The real effective exchange rate (REER), which measures the development of the real value of a country’s currency against the basket of the trading partners of the country, is a frequently used variable in both theoretical and applied economic research and policy analysis. It is used for a wide variety of purposes, such as assessing the equilibrium value of a currency, the change in price or cost competitiveness, the drivers of trade flows, or incentives for reallocation production between the tradable and the non-tradable sectors.

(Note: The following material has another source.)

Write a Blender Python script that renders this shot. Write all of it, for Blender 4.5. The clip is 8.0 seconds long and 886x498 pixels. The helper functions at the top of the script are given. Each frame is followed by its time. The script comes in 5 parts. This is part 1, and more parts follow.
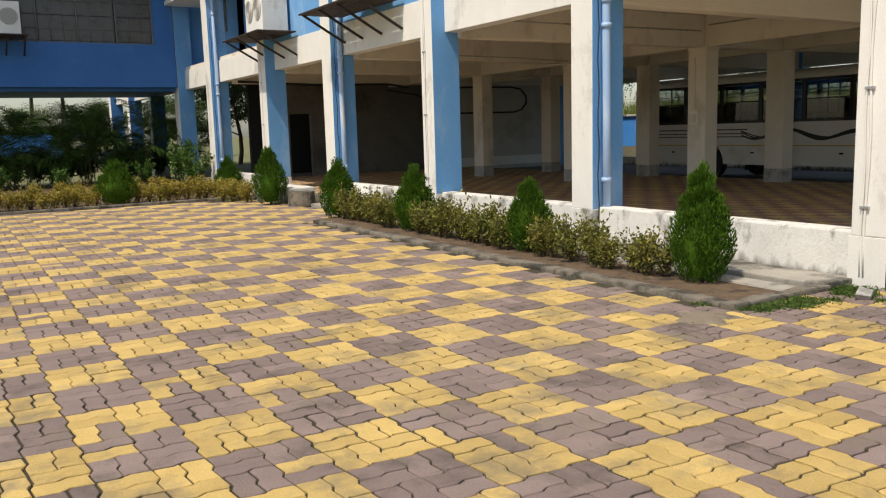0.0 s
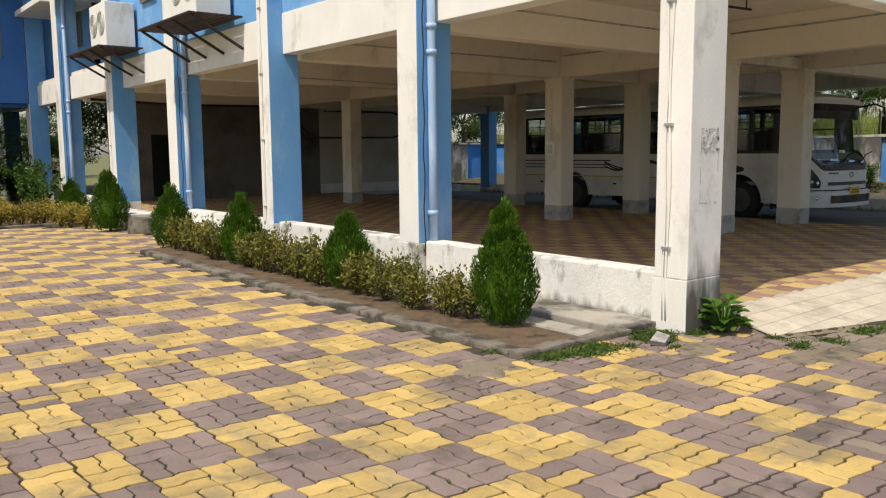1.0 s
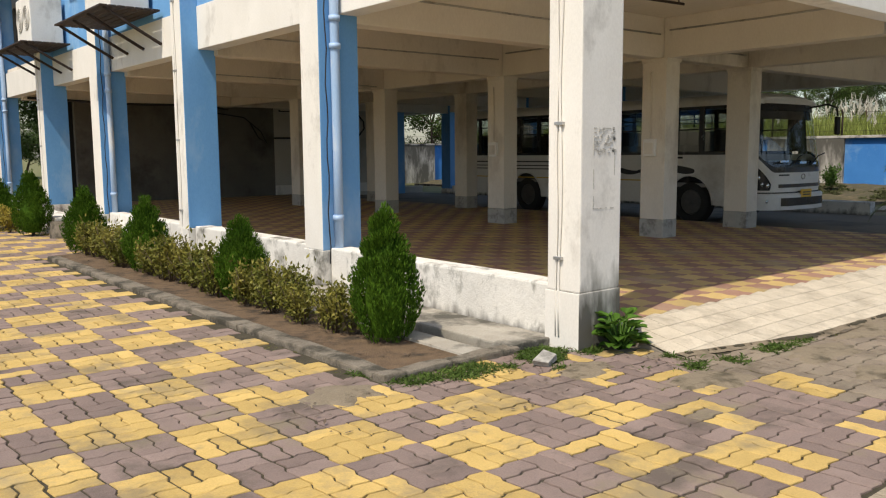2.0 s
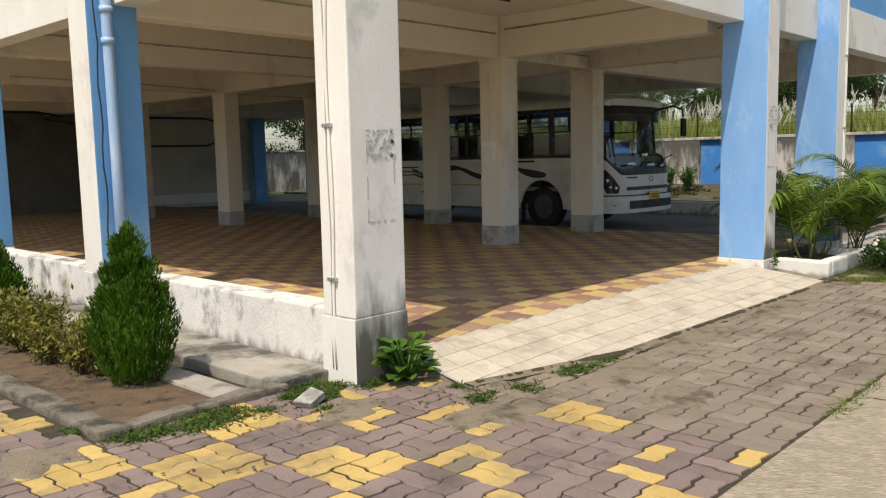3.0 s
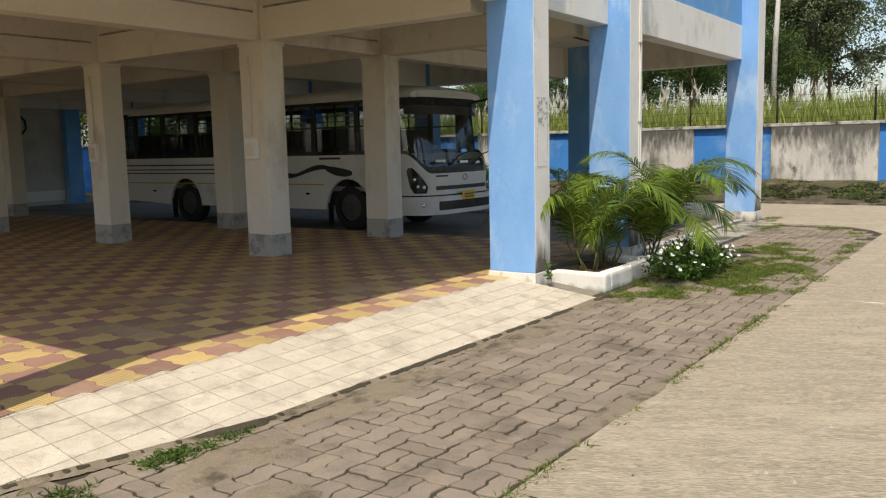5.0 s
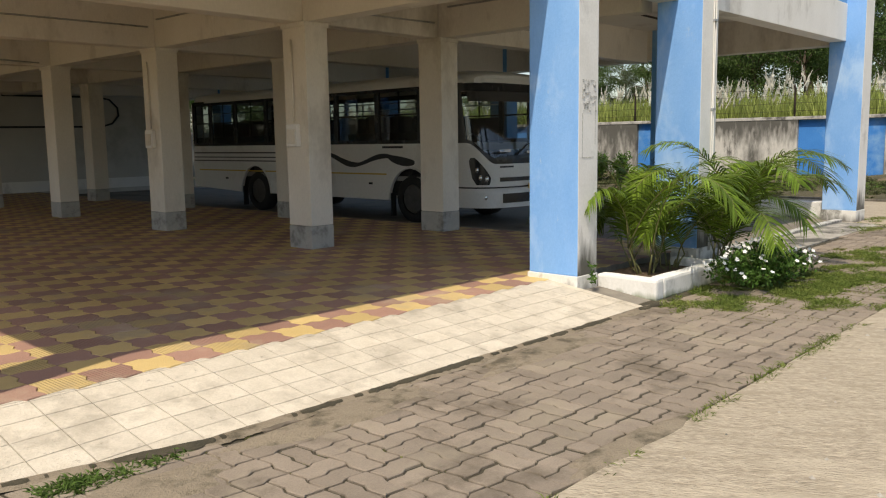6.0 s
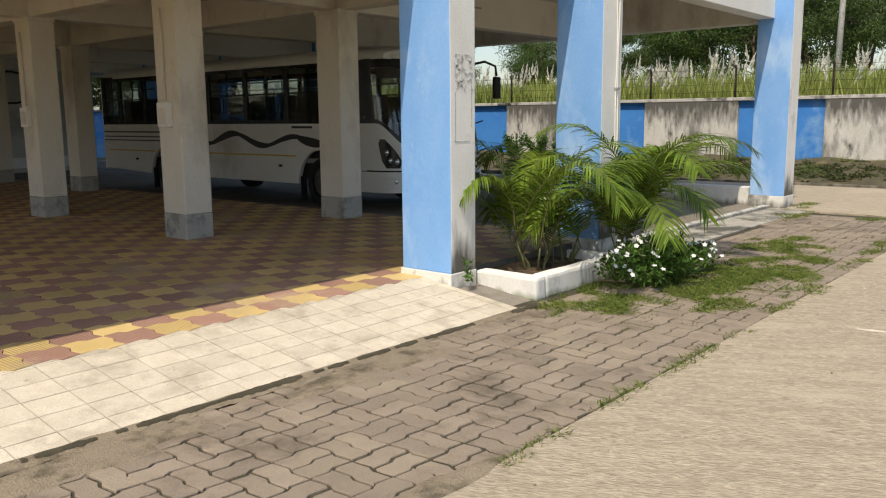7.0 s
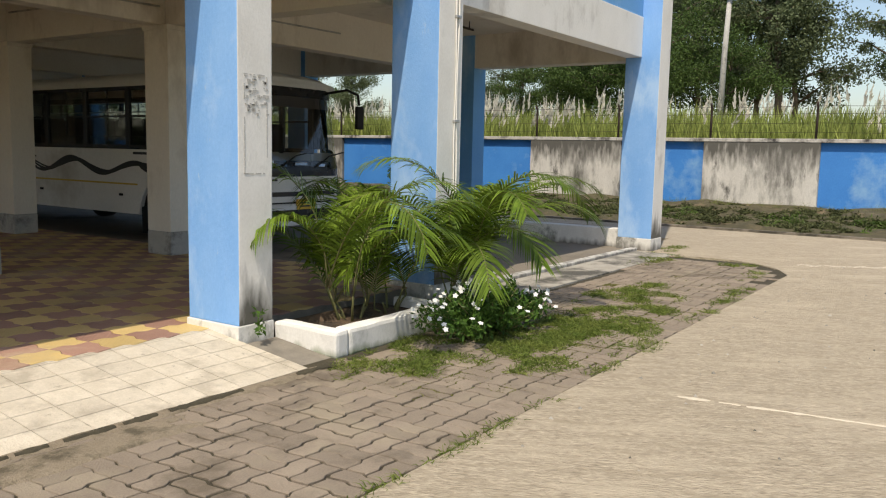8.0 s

Due to the importance of the REER in economic research and policy analysis, several institutions, such as the World Bank, the Eurostat, the BIS, the OECD, just to name a few, publish various REER indicators which are freely downloadable. Altogether, these institutions publish data for 113 countries. The countries for which data are available include all advanced and several emerging and developing countries. However, different databases may have different methodologies and even the 109 countries included in the World Bank database miss several dozen countries of the world.
Our database has three novelties:
- Using a consistent methodology, we calculate CPI-based REER for 178 countries (plus the euro area) for annual data and for 153 countries (plus the euro area) for monthly data.
- We calculate the REER for all countries up to date, eg in the current vintage of the database we calculate up to January 2012.
- It is relatively easy to calculate REER against any arbitrary group of countries – what is needed for this is a re-scaling of the weighting matrix.
The database will be irregularly updated.